* [Collected data]:
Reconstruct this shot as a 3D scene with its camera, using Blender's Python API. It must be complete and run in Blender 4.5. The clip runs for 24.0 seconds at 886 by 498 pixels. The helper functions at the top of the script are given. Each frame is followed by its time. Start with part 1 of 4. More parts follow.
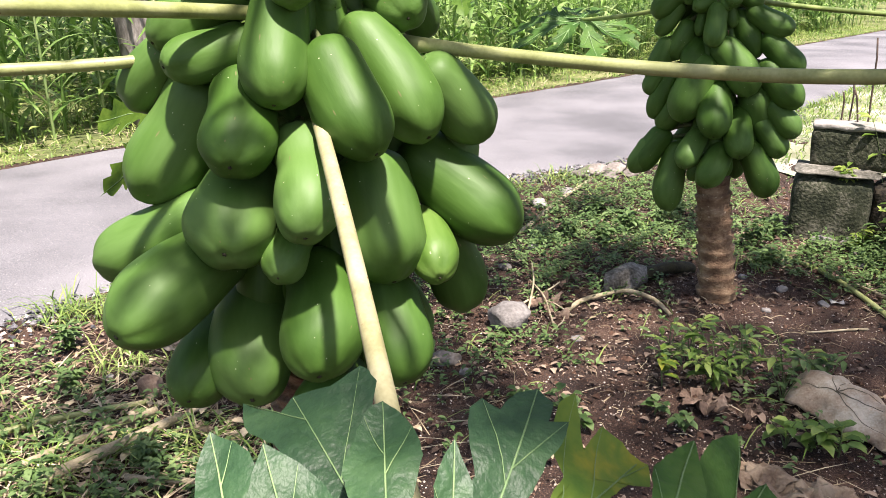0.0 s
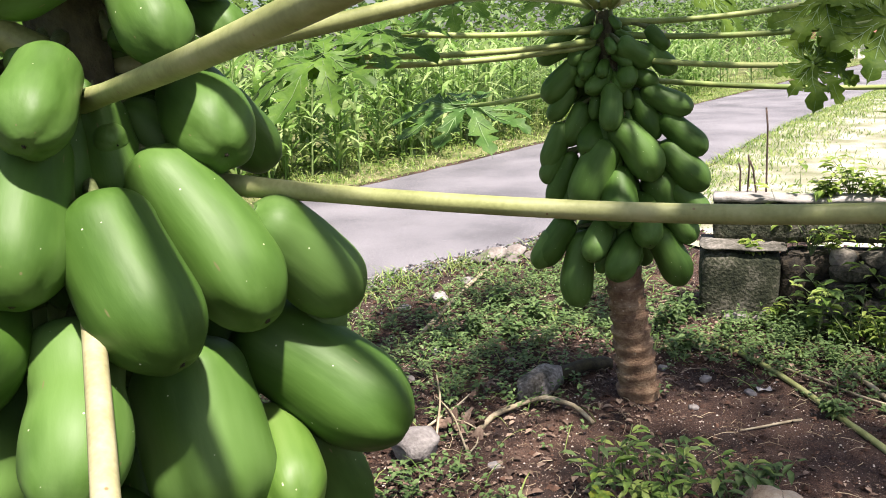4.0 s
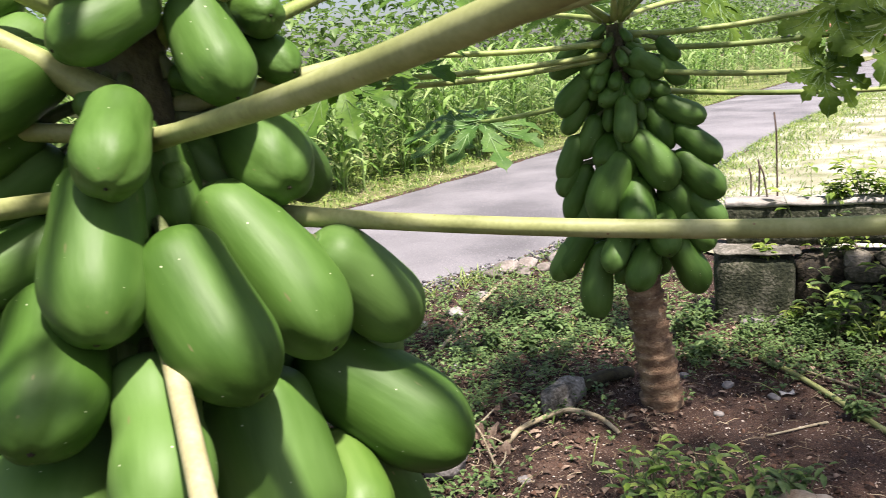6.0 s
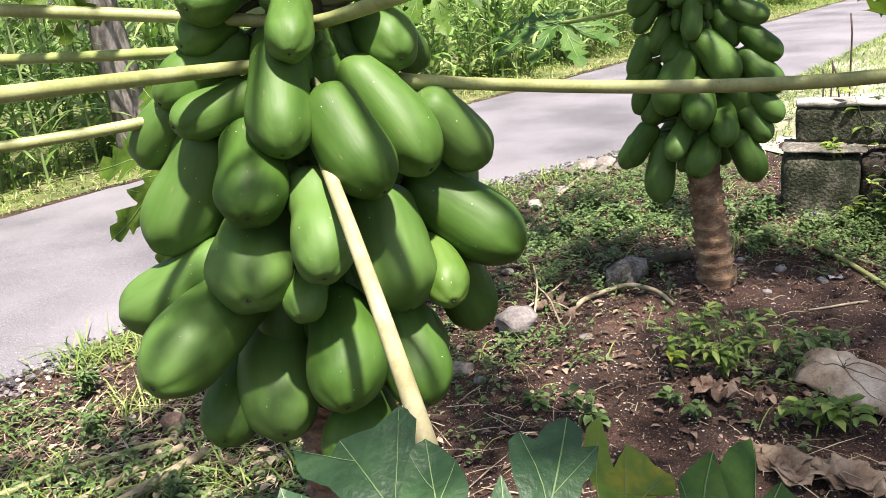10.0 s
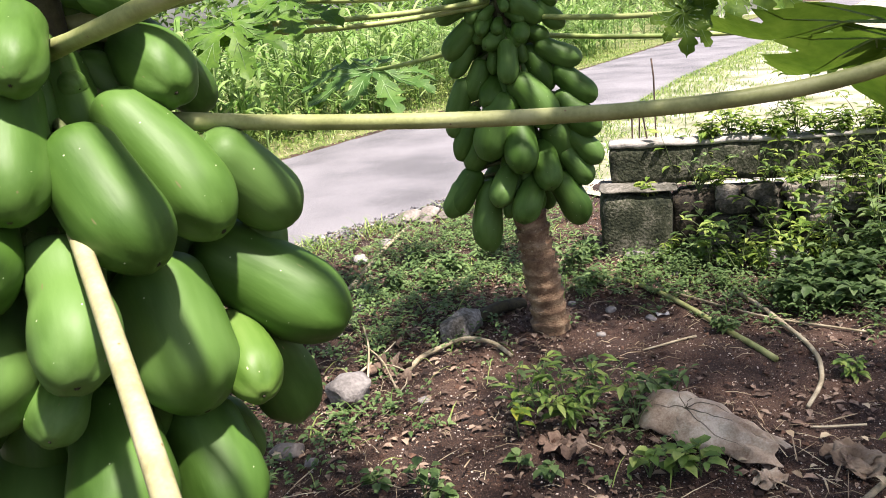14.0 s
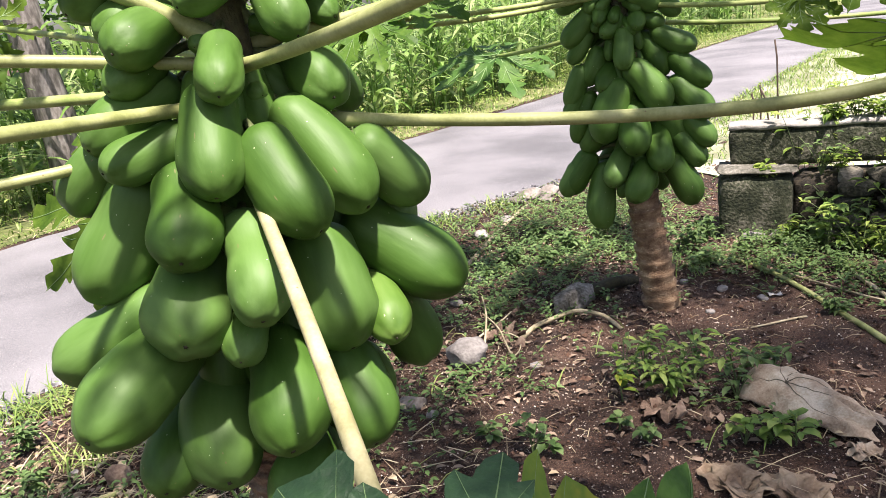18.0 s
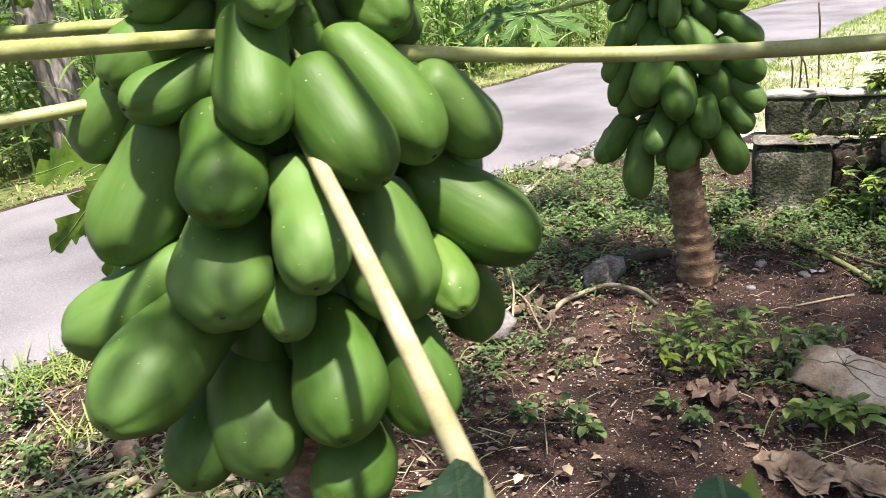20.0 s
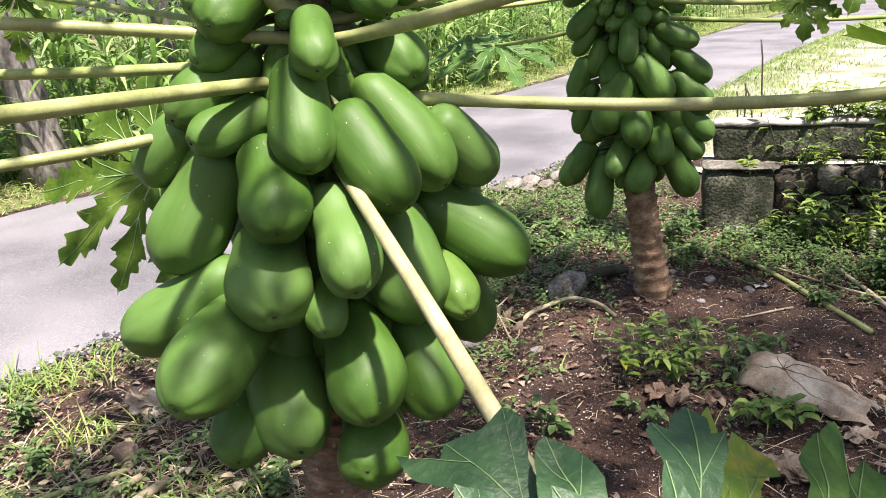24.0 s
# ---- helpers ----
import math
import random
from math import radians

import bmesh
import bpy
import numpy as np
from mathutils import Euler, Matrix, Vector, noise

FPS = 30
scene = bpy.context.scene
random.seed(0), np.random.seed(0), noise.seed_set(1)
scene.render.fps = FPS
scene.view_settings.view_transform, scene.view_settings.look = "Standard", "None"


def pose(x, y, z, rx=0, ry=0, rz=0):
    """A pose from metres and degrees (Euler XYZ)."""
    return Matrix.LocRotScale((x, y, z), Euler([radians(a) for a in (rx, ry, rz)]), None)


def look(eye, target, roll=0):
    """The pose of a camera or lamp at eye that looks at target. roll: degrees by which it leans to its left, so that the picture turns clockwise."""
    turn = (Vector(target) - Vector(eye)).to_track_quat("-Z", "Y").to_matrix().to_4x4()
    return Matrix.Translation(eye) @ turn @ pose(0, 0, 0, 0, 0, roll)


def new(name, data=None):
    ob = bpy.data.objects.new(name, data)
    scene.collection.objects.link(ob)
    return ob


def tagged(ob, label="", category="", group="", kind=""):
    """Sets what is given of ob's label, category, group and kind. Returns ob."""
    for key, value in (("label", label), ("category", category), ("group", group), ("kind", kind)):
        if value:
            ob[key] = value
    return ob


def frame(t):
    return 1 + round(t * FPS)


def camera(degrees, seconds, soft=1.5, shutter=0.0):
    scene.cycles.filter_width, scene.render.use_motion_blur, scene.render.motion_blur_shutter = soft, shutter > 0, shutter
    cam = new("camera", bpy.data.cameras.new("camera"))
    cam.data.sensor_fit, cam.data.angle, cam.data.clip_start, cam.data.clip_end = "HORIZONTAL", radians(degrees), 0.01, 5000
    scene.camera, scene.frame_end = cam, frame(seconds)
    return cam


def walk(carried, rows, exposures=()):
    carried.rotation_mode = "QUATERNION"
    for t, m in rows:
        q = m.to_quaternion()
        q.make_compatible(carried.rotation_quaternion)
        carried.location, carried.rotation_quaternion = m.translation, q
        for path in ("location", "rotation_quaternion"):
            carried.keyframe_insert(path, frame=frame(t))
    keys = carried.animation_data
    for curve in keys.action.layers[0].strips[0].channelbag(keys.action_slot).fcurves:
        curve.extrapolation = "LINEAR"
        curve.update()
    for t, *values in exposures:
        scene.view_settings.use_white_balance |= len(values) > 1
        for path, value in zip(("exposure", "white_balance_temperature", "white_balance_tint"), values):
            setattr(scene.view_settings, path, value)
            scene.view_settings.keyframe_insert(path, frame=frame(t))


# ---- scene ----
cam = camera(58.0, 24.0, soft=0.6, shutter=0.2)
PATH = [
    (0, (0.0, 0.091, 1.621), (0.006, 1.985, 0.977), -0.3),
    (0.5, (-0.014, 0.205, 1.614), (-0.007, 2.1, 0.975), -0.6),
    (1, (-0.005, 0.283, 1.615), (0.002, 2.178, 0.976), -1.0),
    (1.5, (0.005, 0.331, 1.616), (0.015, 2.228, 0.98), -1.9),
    (2, (0.02, 0.397, 1.615), (0.044, 2.292, 0.977), -3.0),
    (2.5, (0.045, 0.463, 1.62), (0.096, 2.357, 0.98), -3.4),
    (3, (0.066, 0.515, 1.635), (0.143, 2.409, 0.996), -4.2),
    (3.5, (0.078, 0.536, 1.657), (0.247, 2.453, 1.113), -3.1),
    (5.5, (0.06, 0.562, 1.67), (0.428, 2.48, 1.238), -4.1),
    (6, (0.001, 0.54, 1.686), (0.253, 2.474, 1.244), -4.9),
    (6.5, (-0.048, 0.427, 1.73), (0.0, 2.381, 1.307), -6.0),
    (7, (-0.037, 0.333, 1.737), (-0.059, 2.291, 1.331), -6.0),
    (7.5, (-0.047, 0.3, 1.676), (-0.095, 2.253, 1.247), -5.2),
    (8, (-0.064, 0.26, 1.606), (-0.141, 2.186, 1.073), -4.6),
    (8.5, (-0.049, 0.202, 1.607), (-0.14, 2.109, 1.012), -4.4),
    (9, (-0.027, 0.125, 1.647), (-0.109, 2.022, 1.019), -4.6),
    (9.5, (-0.021, 0.059, 1.687), (-0.041, 1.955, 1.052), -5.3),
    (10, (-0.023, 0.042, 1.685), (-0.009, 1.938, 1.048), -5.5),
    (10.5, (-0.013, 0.096, 1.68), (0.042, 1.993, 1.051), -5.8),
    (11, (0.021, 0.215, 1.679), (0.16, 2.121, 1.088), -6.5),
    (11.5, (0.052, 0.319, 1.689), (0.282, 2.239, 1.178), -6.8),
    (13.5, (0.052, 0.404, 1.626), (0.522, 2.285, 1.137), -6.6),
    (14, (0.02, 0.32, 1.619), (0.473, 2.189, 1.07), -5.4),
    (14.5, (0.001, 0.239, 1.633), (0.418, 2.107, 1.053), -5.0),
    (15, (-0.005, 0.164, 1.647), (0.352, 2.042, 1.06), -5.5),
    (15.5, (-0.002, 0.075, 1.657), (0.272, 1.966, 1.066), -6.1),
    (16, (-0.008, -0.009, 1.674), (0.189, 1.884, 1.058), -7.1),
    (16.5, (-0.005, -0.061, 1.682), (0.142, 1.837, 1.069), -7.6),
    (17, (0.001, -0.049, 1.683), (0.141, 1.855, 1.084), -7.4),
    (17.5, (0.0, -0.021, 1.688), (0.141, 1.887, 1.104), -7.2),
    (19.5, (-0.017, 0.245, 1.672), (0.134, 2.16, 1.114), -5.6),
    (20, (-0.114, 0.261, 1.614), (0.024, 2.152, 0.977), -5.8),
    (20.5, (-0.353, 0.362, 1.609), (-0.093, 2.235, 0.957), -4.5),
    (21, (-0.377, 0.4, 1.623), (0.024, 2.243, 0.957), -3.4),
    (21.5, (-0.255, 0.315, 1.648), (0.314, 2.121, 1.001), -3.7),
    (22, (-0.193, 0.227, 1.658), (0.373, 2.047, 1.052), -4.3),
    (22.5, (-0.195, 0.168, 1.671), (0.238, 2.033, 1.091), -4.3),
    (23, (-0.199, 0.114, 1.683), (0.181, 1.992, 1.11), -4.5),
    (23.5, (-0.211, 0.046, 1.686), (0.112, 1.935, 1.113), -4.7),
    (24, (-0.239, 0.026, 1.699), (0.017, 1.914, 1.092), -4.4),
]
EXPOSURES = [(0.0, 1.62, 6600, 21), (2.0, 1.58, 6600, 21), (3.5, 1.52, 6600, 21), (5.5, 1.46, 6600, 21), (7.0, 1.54, 6600, 21), (8.5, 1.6, 6600, 21), (24.0, 1.64, 6600, 21)]
walk(cam, [(t, look(eye, target, roll)) for t, eye, target, roll in PATH], EXPOSURES)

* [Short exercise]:
Leave out the pictures and restate everything else word for word.

* [Exercise solution]:
Reconstruct this shot as a 3D scene with its camera, using Blender's Python API. It must be complete and run in Blender 4.5. The clip runs for 24.0 seconds at 886 by 498 pixels. The helper functions at the top of the script are given. Each frame is followed by its time. Start with part 1 of 4. More parts follow.
0.0 s
4.0 s
6.0 s
10.0 s
14.0 s
18.0 s
20.0 s
24.0 s
# ---- helpers ----
import math
import random
from math import radians

import bmesh
import bpy
import numpy as np
from mathutils import Euler, Matrix, Vector, noise

FPS = 30
scene = bpy.context.scene
random.seed(0), np.random.seed(0), noise.seed_set(1)
scene.render.fps = FPS
scene.view_settings.view_transform, scene.view_settings.look = "Standard", "None"


def pose(x, y, z, rx=0, ry=0, rz=0):
    """A pose from metres and degrees (Euler XYZ)."""
    return Matrix.LocRotScale((x, y, z), Euler([radians(a) for a in (rx, ry, rz)]), None)


def look(eye, target, roll=0):
    """The pose of a camera or lamp at eye that looks at target. roll: degrees by which it leans to its left, so that the picture turns clockwise."""
    turn = (Vector(target) - Vector(eye)).to_track_quat("-Z", "Y").to_matrix().to_4x4()
    return Matrix.Translation(eye) @ turn @ pose(0, 0, 0, 0, 0, roll)


def new(name, data=None):
    ob = bpy.data.objects.new(name, data)
    scene.collection.objects.link(ob)
    return ob


def tagged(ob, label="", category="", group="", kind=""):
    """Sets what is given of ob's label, category, group and kind. Returns ob."""
    for key, value in (("label", label), ("category", category), ("group", group), ("kind", kind)):
        if value:
            ob[key] = value
    return ob


def frame(t):
    return 1 + round(t * FPS)


def camera(degrees, seconds, soft=1.5, shutter=0.0):
    scene.cycles.filter_width, scene.render.use_motion_blur, scene.render.motion_blur_shutter = soft, shutter > 0, shutter
    cam = new("camera", bpy.data.cameras.new("camera"))
    cam.data.sensor_fit, cam.data.angle, cam.data.clip_start, cam.data.clip_end = "HORIZONTAL", radians(degrees), 0.01, 5000
    scene.camera, scene.frame_end = cam, frame(seconds)
    return cam


def walk(carried, rows, exposures=()):
    carried.rotation_mode = "QUATERNION"
    for t, m in rows:
        q = m.to_quaternion()
        q.make_compatible(carried.rotation_quaternion)
        carried.location, carried.rotation_quaternion = m.translation, q
        for path in ("location", "rotation_quaternion"):
            carried.keyframe_insert(path, frame=frame(t))
    keys = carried.animation_data
    for curve in keys.action.layers[0].strips[0].channelbag(keys.action_slot).fcurves:
        curve.extrapolation = "LINEAR"
        curve.update()
    for t, *values in exposures:
        scene.view_settings.use_white_balance |= len(values) > 1
        for path, value in zip(("exposure", "white_balance_temperature", "white_balance_tint"), values):
            setattr(scene.view_settings, path, value)
            scene.view_settings.keyframe_insert(path, frame=frame(t))


# ---- scene ----
cam = camera(58.0, 24.0, soft=0.6, shutter=0.2)
PATH = [
    (0, (0.0, 0.091, 1.621), (0.006, 1.985, 0.977), -0.3),
    (0.5, (-0.014, 0.205, 1.614), (-0.007, 2.1, 0.975), -0.6),
    (1, (-0.005, 0.283, 1.615), (0.002, 2.178, 0.976), -1.0),
    (1.5, (0.005, 0.331, 1.616), (0.015, 2.228, 0.98), -1.9),
    (2, (0.02, 0.397, 1.615), (0.044, 2.292, 0.977), -3.0),
    (2.5, (0.045, 0.463, 1.62), (0.096, 2.357, 0.98), -3.4),
    (3, (0.066, 0.515, 1.635), (0.143, 2.409, 0.996), -4.2),
    (3.5, (0.078, 0.536, 1.657), (0.247, 2.453, 1.113), -3.1),
    (5.5, (0.06, 0.562, 1.67), (0.428, 2.48, 1.238), -4.1),
    (6, (0.001, 0.54, 1.686), (0.253, 2.474, 1.244), -4.9),
    (6.5, (-0.048, 0.427, 1.73), (0.0, 2.381, 1.307), -6.0),
    (7, (-0.037, 0.333, 1.737), (-0.059, 2.291, 1.331), -6.0),
    (7.5, (-0.047, 0.3, 1.676), (-0.095, 2.253, 1.247), -5.2),
    (8, (-0.064, 0.26, 1.606), (-0.141, 2.186, 1.073), -4.6),
    (8.5, (-0.049, 0.202, 1.607), (-0.14, 2.109, 1.012), -4.4),
    (9, (-0.027, 0.125, 1.647), (-0.109, 2.022, 1.019), -4.6),
    (9.5, (-0.021, 0.059, 1.687), (-0.041, 1.955, 1.052), -5.3),
    (10, (-0.023, 0.042, 1.685), (-0.009, 1.938, 1.048), -5.5),
    (10.5, (-0.013, 0.096, 1.68), (0.042, 1.993, 1.051), -5.8),
    (11, (0.021, 0.215, 1.679), (0.16, 2.121, 1.088), -6.5),
    (11.5, (0.052, 0.319, 1.689), (0.282, 2.239, 1.178), -6.8),
    (13.5, (0.052, 0.404, 1.626), (0.522, 2.285, 1.137), -6.6),
    (14, (0.02, 0.32, 1.619), (0.473, 2.189, 1.07), -5.4),
    (14.5, (0.001, 0.239, 1.633), (0.418, 2.107, 1.053), -5.0),
    (15, (-0.005, 0.164, 1.647), (0.352, 2.042, 1.06), -5.5),
    (15.5, (-0.002, 0.075, 1.657), (0.272, 1.966, 1.066), -6.1),
    (16, (-0.008, -0.009, 1.674), (0.189, 1.884, 1.058), -7.1),
    (16.5, (-0.005, -0.061, 1.682), (0.142, 1.837, 1.069), -7.6),
    (17, (0.001, -0.049, 1.683), (0.141, 1.855, 1.084), -7.4),
    (17.5, (0.0, -0.021, 1.688), (0.141, 1.887, 1.104), -7.2),
    (19.5, (-0.017, 0.245, 1.672), (0.134, 2.16, 1.114), -5.6),
    (20, (-0.114, 0.261, 1.614), (0.024, 2.152, 0.977), -5.8),
    (20.5, (-0.353, 0.362, 1.609), (-0.093, 2.235, 0.957), -4.5),
    (21, (-0.377, 0.4, 1.623), (0.024, 2.243, 0.957), -3.4),
    (21.5, (-0.255, 0.315, 1.648), (0.314, 2.121, 1.001), -3.7),
    (22, (-0.193, 0.227, 1.658), (0.373, 2.047, 1.052), -4.3),
    (22.5, (-0.195, 0.168, 1.671), (0.238, 2.033, 1.091), -4.3),
    (23, (-0.199, 0.114, 1.683), (0.181, 1.992, 1.11), -4.5),
    (23.5, (-0.211, 0.046, 1.686), (0.112, 1.935, 1.113), -4.7),
    (24, (-0.239, 0.026, 1.699), (0.017, 1.914, 1.092), -4.4),
]
EXPOSURES = [(0.0, 1.62, 6600, 21), (2.0, 1.58, 6600, 21), (3.5, 1.52, 6600, 21), (5.5, 1.46, 6600, 21), (7.0, 1.54, 6600, 21), (8.5, 1.6, 6600, 21), (24.0, 1.64, 6600, 21)]
walk(cam, [(t, look(eye, target, roll)) for t, eye, target, roll in PATH], EXPOSURES)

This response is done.